Kinkade resists every attempt to root him from his home: the homeowner's association even offers to buy his home with Kinkade getting a 50% profit. Of course even the minority members of the government are accused of being traitors, with poor councilman Mr. Dudley (Art Jackson) bearing the brunt of the assaults. Most of the film is extremely unsubtle, from names for political hacks like Dudley, to having US flags shown with the "evil" bankers and politicians (contrasted with the flag of Abar's gang, just to make the point clear.) Perhaps most amazing is the radio news bulletin that you just have to hear yourself to believe.
Dr. Kinkade perfects the bulletproof rabbit (don't ask) and asks Abar to drink an experimental serum that will make him indestructible. Up to this point the film has been mostly a tedious exercise in culture clash, but the serum drinking is really the turning point from political commentary to even weirder political sci-fi. Abar at first refuses to drink the serum, then in a wholly nonsensical scene has a change of heart. Weirdly, Kinkade has been trying to get him to do this very thing for a while and as soon as he does he decides he has to kill Abar. I'm not even going to try to explain this, but it's one of the more ridiculous twists in any film I have ever seen. After the transformation Abar dresses in a suit and mutely controls weather and matter itself (bombs, mice, etc.) with his mind, for justice, of course. The final twenty minutes are highly disjointed and frequently don't embrace any kind of reasonable logic, but at least they are entertaining. This brings me to a major problem with the film: it's plodding. The first hour of the movie is extremely slowly paced and it is frequently downright boring (we get it: Kinkade is persecuted because of his race,) while the ending is vastly more interesting and more compelling (if more logically ill-conceived and confusing.) The film concludes with an amazingly implausible apology and spotlights the major learning point of the film accompanied by Martin Luther King's famous "I have a dream" speech (a frequent reference in the film, for understandable reasons.)
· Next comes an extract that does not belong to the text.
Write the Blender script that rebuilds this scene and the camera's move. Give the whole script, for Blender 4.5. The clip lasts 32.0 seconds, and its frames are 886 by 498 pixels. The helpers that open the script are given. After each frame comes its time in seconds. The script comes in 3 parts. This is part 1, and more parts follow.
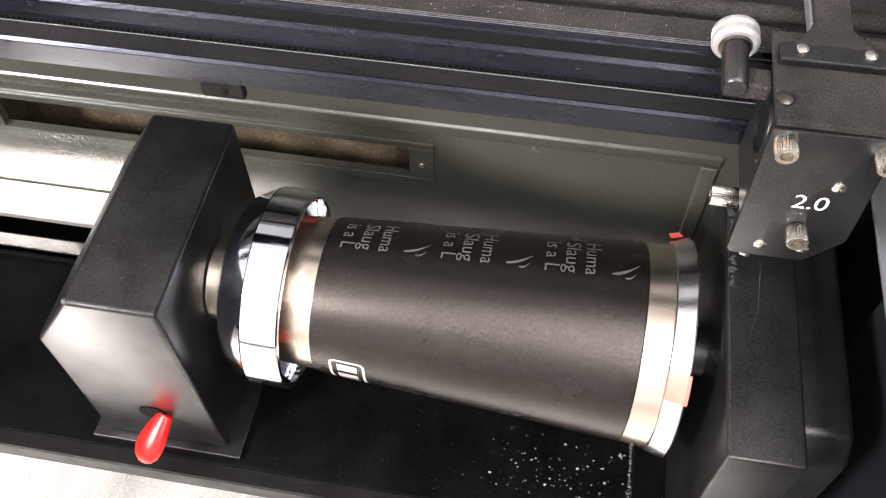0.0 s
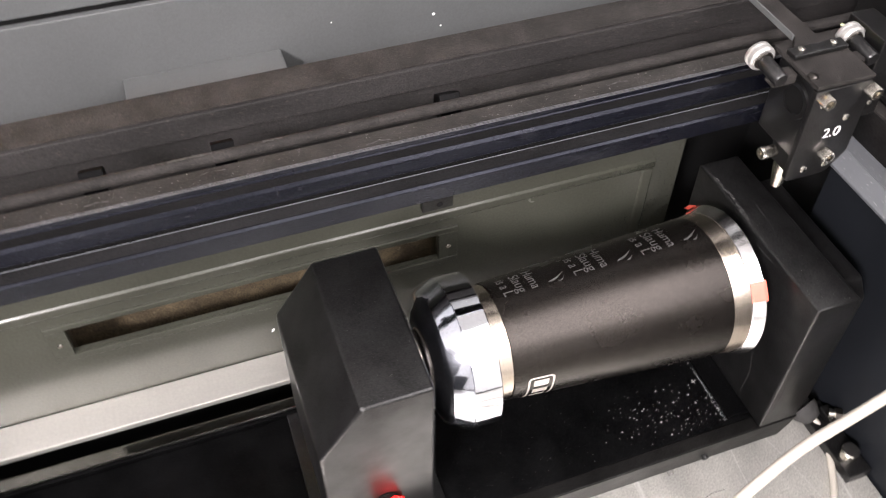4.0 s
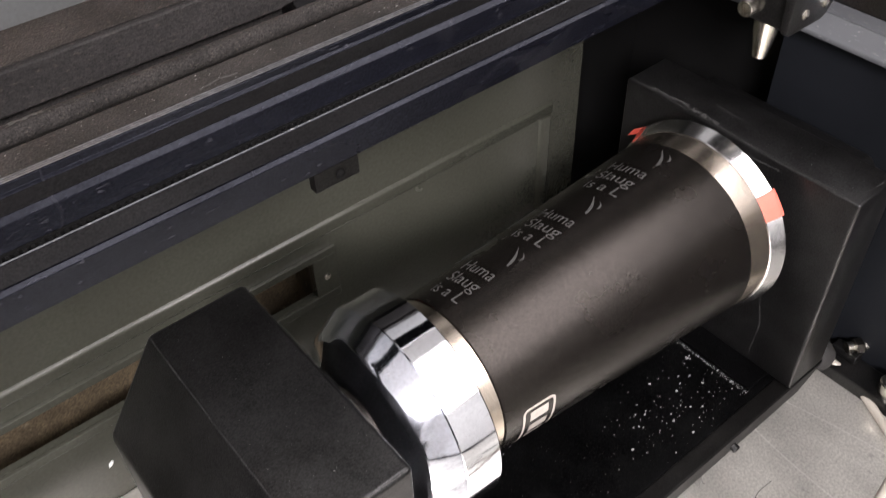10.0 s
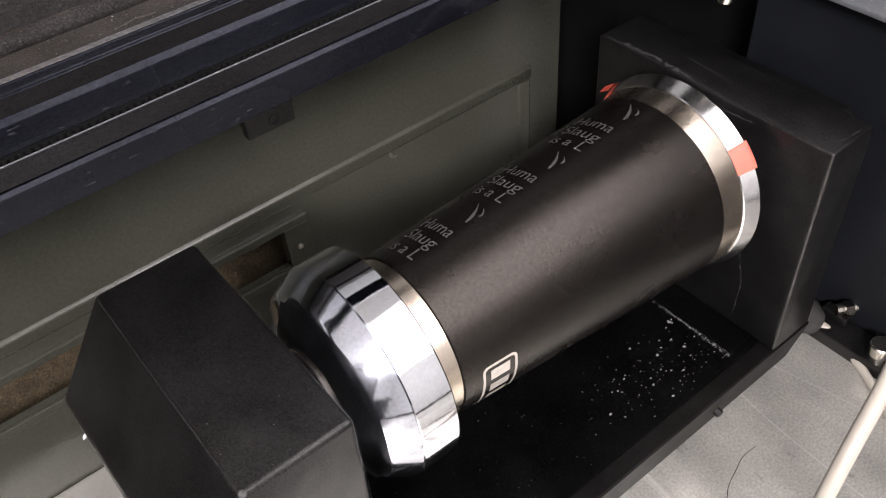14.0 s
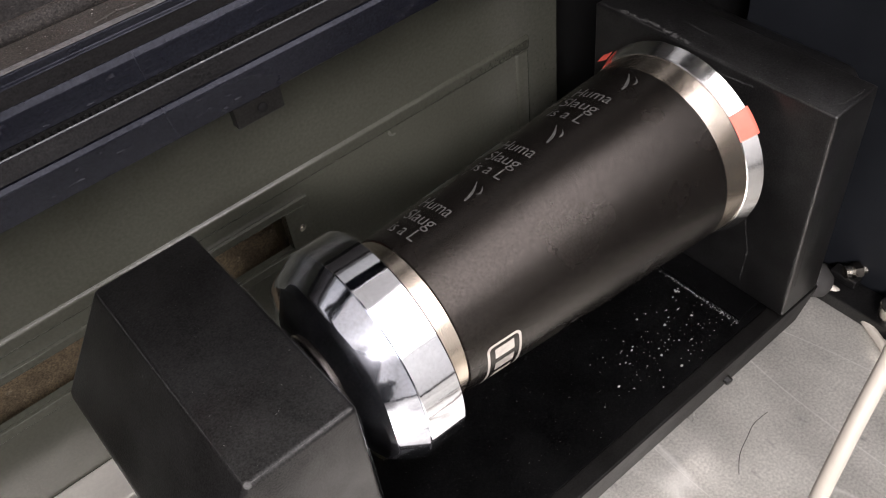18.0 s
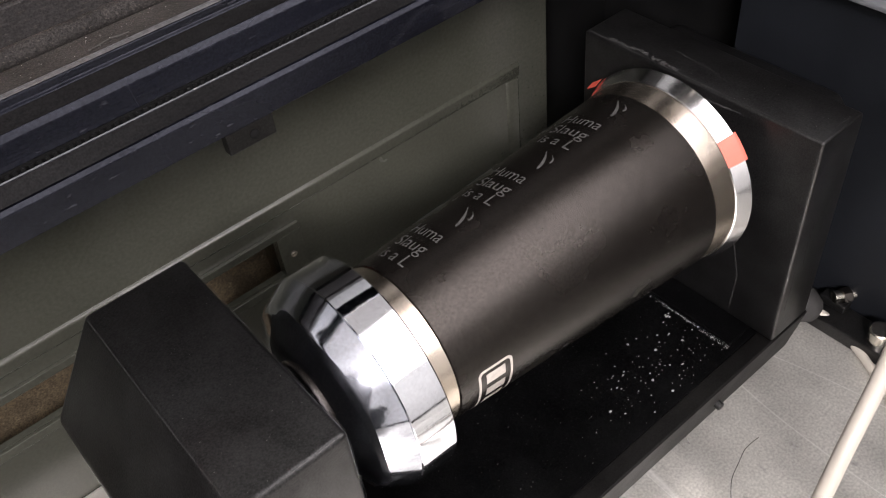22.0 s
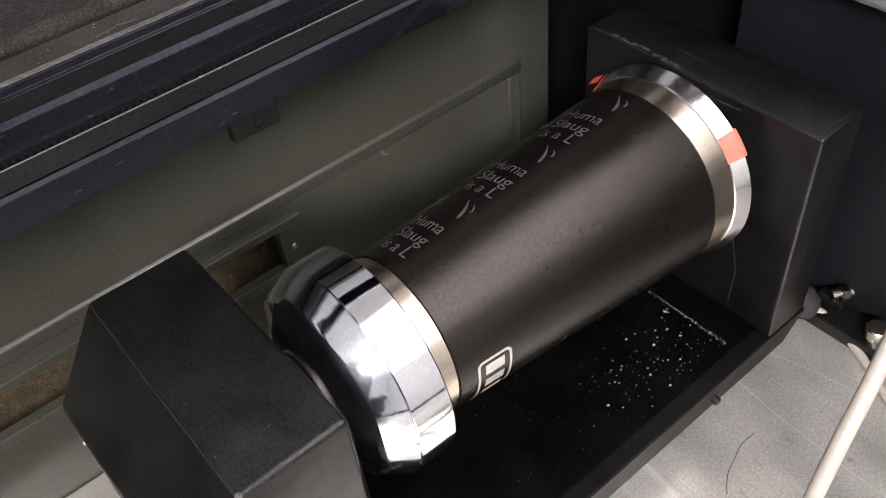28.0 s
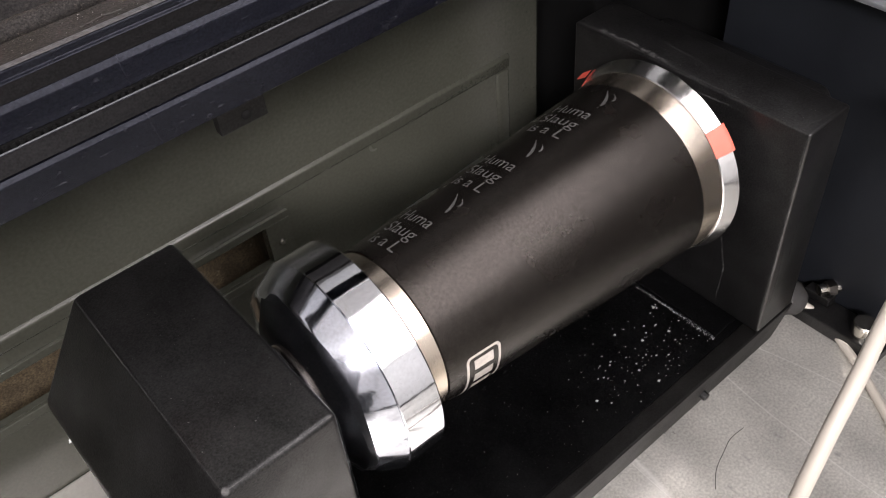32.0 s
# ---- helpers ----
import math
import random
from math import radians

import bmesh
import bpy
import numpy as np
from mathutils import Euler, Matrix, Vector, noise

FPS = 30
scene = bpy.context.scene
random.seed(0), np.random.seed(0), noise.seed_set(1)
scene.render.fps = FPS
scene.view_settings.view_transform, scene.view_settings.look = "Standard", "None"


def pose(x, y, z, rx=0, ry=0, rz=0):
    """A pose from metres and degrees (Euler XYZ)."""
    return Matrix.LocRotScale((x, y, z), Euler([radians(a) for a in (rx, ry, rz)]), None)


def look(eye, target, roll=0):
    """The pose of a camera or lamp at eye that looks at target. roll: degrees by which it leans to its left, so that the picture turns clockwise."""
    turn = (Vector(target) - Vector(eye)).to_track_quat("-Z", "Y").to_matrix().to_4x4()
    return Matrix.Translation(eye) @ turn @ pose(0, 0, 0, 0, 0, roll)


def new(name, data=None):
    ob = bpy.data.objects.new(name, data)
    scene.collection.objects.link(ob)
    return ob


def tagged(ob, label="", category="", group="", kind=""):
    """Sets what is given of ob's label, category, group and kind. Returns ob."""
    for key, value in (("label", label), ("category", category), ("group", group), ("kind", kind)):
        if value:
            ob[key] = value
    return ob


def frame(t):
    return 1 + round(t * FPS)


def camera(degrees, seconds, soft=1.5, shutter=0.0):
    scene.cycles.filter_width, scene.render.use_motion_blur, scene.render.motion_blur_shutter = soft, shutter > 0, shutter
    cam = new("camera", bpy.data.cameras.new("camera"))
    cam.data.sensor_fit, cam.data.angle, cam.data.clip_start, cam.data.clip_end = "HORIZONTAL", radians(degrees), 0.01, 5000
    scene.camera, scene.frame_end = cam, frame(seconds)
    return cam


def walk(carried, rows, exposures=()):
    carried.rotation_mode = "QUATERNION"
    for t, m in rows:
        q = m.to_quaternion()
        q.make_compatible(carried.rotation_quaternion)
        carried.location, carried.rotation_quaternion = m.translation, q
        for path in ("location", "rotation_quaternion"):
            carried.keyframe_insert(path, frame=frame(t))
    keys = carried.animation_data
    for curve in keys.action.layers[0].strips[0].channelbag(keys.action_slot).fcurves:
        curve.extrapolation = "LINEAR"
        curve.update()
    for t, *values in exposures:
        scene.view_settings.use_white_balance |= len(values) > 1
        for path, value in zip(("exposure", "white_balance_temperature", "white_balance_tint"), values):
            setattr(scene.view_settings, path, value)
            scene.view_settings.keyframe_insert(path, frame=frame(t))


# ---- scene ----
cam = camera(53.14, 32.0, 1.1, 0.4)
PATH = [
    (0, (0.05052, -0.22935, 0.46748), (-0.00351, 0.05074, 0.05683), -1.29),
    (0.5, (0.05230, -0.23094, 0.46426), (-0.00201, 0.05138, 0.05518), -1.28),
    (1, (0.05313, -0.22979, 0.46355), (-0.00047, 0.05137, 0.05358), -1.30),
    (1.5, (0.05043, -0.23397, 0.46081), (-0.00490, 0.04709, 0.05101), -1.31),
    (2, (0.04604, -0.24187, 0.46038), (-0.00810, 0.03920, 0.05042), -0.32),
    (2.5, (0.02479, -0.26250, 0.46883), (-0.01151, 0.02475, 0.06119), 0.55),
    (3, (-0.05691, -0.28429, 0.51408), (-0.00690, 0.02425, 0.12381), 3.47),
    (3.5, (-0.15963, -0.29590, 0.53894), (-0.05631, 0.01250, 0.15918), 3.23),
    (4, (-0.20150, -0.31863, 0.55697), (-0.08593, -0.00345, 0.18643), 0.67),
    (4.5, (-0.25596, -0.32284, 0.58407), (-0.06794, -0.04066, 0.21661), 2.38),
    (6.5, (-0.25659, -0.32907, 0.59067), (-0.04165, -0.05178, 0.23443), 0.03),
    (7, (-0.25199, -0.33076, 0.58256), (-0.03942, -0.05650, 0.22256), 1.02),
    (7.5, (-0.25371, -0.32617, 0.58057), (-0.04536, -0.04875, 0.22053), 1.18),
    (8, (-0.22941, -0.31768, 0.55475), (-0.02618, -0.05104, 0.18381), 0.31),
    (8.5, (-0.17755, -0.30404, 0.55354), (-0.00125, -0.01287, 0.18729), -2.22),
    (9, (-0.19040, -0.29168, 0.49567), (-0.02026, 0.03035, 0.15311), -3.42),
    (9.5, (-0.17822, -0.22197, 0.49166), (-0.02640, 0.07707, 0.12081), -7.02),
    (10, (-0.20096, -0.19853, 0.39913), (0.01939, 0.08641, 0.05236), -2.30),
    (10.5, (-0.18723, -0.21151, 0.39625), (0.04121, 0.08858, 0.06798), -2.43),
    (11, (-0.18748, -0.21261, 0.38283), (0.03134, 0.06347, 0.02801), -1.91),
    (11.5, (-0.18356, -0.21508, 0.37582), (0.04303, 0.07340, 0.03606), -2.04),
    (12, (-0.18177, -0.21718, 0.37733), (0.03683, 0.07247, 0.03336), -3.22),
    (12.5, (-0.18193, -0.21802, 0.37955), (0.03143, 0.07218, 0.03277), -4.06),
    (13, (-0.18417, -0.21901, 0.37929), (0.02882, 0.07136, 0.03241), -4.11),
    (13.5, (-0.18468, -0.22005, 0.37903), (0.02584, 0.07141, 0.03157), -4.54),
    (14, (-0.18264, -0.21949, 0.38066), (0.02571, 0.07178, 0.03174), -4.86),
    (14.5, (-0.18053, -0.21949, 0.37788), (0.02630, 0.06718, 0.02427), -5.21),
    (16.5, (-0.17449, -0.21695, 0.38002), (0.02565, 0.06576, 0.01944), -6.89),
    (17, (-0.17526, -0.21792, 0.38079), (0.02073, 0.06766, 0.02018), -7.58),
    (17.5, (-0.17489, -0.21941, 0.38326), (0.01779, 0.06985, 0.02381), -8.48),
    (18, (-0.17549, -0.21835, 0.38079), (0.01963, 0.06820, 0.02048), -7.97),
    (18.5, (-0.17362, -0.21631, 0.38009), (0.02701, 0.06681, 0.02011), -7.16),
    (19, (-0.17518, -0.21550, 0.37683), (0.03342, 0.06577, 0.01993), -6.07),
    (19.5, (-0.17435, -0.21605, 0.37698), (0.03576, 0.06728, 0.02261), -6.25),
    (20, (-0.17528, -0.21689, 0.37858), (0.03318, 0.06817, 0.02462), -6.48),
    (20.5, (-0.17524, -0.21755, 0.38182), (0.03159, 0.07181, 0.03041), -7.17),
    (21, (-0.17612, -0.21930, 0.38118), (0.03032, 0.07213, 0.03126), -7.37),
    (21.5, (-0.17572, -0.21865, 0.38211), (0.03084, 0.07174, 0.03139), -7.25),
    (22, (-0.17590, -0.21929, 0.38169), (0.03018, 0.07148, 0.03100), -7.28),
    (22.5, (-0.17706, -0.21870, 0.38072), (0.03028, 0.07163, 0.03041), -7.01),
    (23, (-0.17722, -0.21993, 0.38146), (0.02859, 0.07160, 0.03124), -7.19),
    (23.5, (-0.17802, -0.22007, 0.38047), (0.02766, 0.07057, 0.02944), -6.98),
    (24, (-0.17828, -0.21972, 0.38083), (0.02708, 0.07040, 0.02918), -6.95),
    (24.5, (-0.17863, -0.22035, 0.37985), (0.02816, 0.06995, 0.02919), -6.80),
    (25, (-0.17874, -0.22034, 0.38036), (0.02789, 0.07066, 0.03019), -6.80),
    (25.5, (-0.17960, -0.22117, 0.38045), (0.02713, 0.07058, 0.03096), -6.71),
    (27.5, (-0.17898, -0.22216, 0.38173), (0.02753, 0.06966, 0.03217), -6.89),
    (28, (-0.17927, -0.22173, 0.38159), (0.02698, 0.06818, 0.03028), -6.58),
    (28.5, (-0.17962, -0.22163, 0.38050), (0.02799, 0.06747, 0.02934), -6.36),
    (29, (-0.18029, -0.22207, 0.37975), (0.02779, 0.06663, 0.02853), -6.23),
    (29.5, (-0.17874, -0.22200, 0.37964), (0.03137, 0.06508, 0.02830), -5.98),
    (30, (-0.17909, -0.22216, 0.38007), (0.03127, 0.06500, 0.02894), -6.01),
    (30.5, (-0.17877, -0.22231, 0.37969), (0.03214, 0.06425, 0.02842), -5.89),
    (31, (-0.17842, -0.22185, 0.37943), (0.03432, 0.06375, 0.02847), -5.78),
    (31.5, (-0.17839, -0.22177, 0.37897), (0.03434, 0.06268, 0.02707), -5.68),
    (32, (-0.17972, -0.22216, 0.37896), (0.03137, 0.06364, 0.02717), -5.95),
]
EXPOSURES = [(0.0, 0.98), (2.0, 0.93), (3.0, 0.87), (4.0, 0.72), (5.5, 0.40), (7.0, 0.08), (8.0, 0.13), (9.0, 0.36), (10.0, 0.26), (11.0, 0.10), (32.0, 0.08)]
walk(cam, [(t, look(eye, target, roll)) for t, eye, target, roll in PATH], EXPOSURES)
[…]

The problems with the film are many: the screenplay can charitably be called amateurish with tons of ridiculous dialogue and even more ridiculous acting (at one point Mabel gets the vapors and faints just by looking at her neighbors.) Many plot devices are odd, especially the Wild West dream sequence which must be seen to be believed, and the direction and editing are abysmal. The hit and run incident in which the Kinkade's son is killed is highly spatially-challenged, to say the least. (Just watch it and try to explain the geometry involved.) In short, numerous errors made it into the film which should have been either excised or reshot. Flubbed lines and stilted dialogue are everywhere (at one point Kinkade pleads to his wife "Please Beth, don't persecute me," for instance.) And I'm not even going to mention the worm eating.
The good news is that despite its faults, the historical value of this film makes it interesting for people interested in a genre of film that has become unbelievably tamer in the last forty years. While it's not a good movie in any conventional sense, its value resides in its status as a cultural artifact. It has the added advantage of having a genuinely unique plot twist which has learned from many movies preceding it and formulated something wholly different. If you can get past the atrocious script, direction, acting (only Mayo is remotely convincing here,) this is a viewing experience like no other. As for extras, it even has previews for "Dolemite!" If you watch it for the right reasons, you may be pleased, but this one will definitely be a matter of individual taste.
It is worth having in your collection if you are a collector, but if you are looking for something like "Trouble Man" or "Shaft" this is not the movie for you.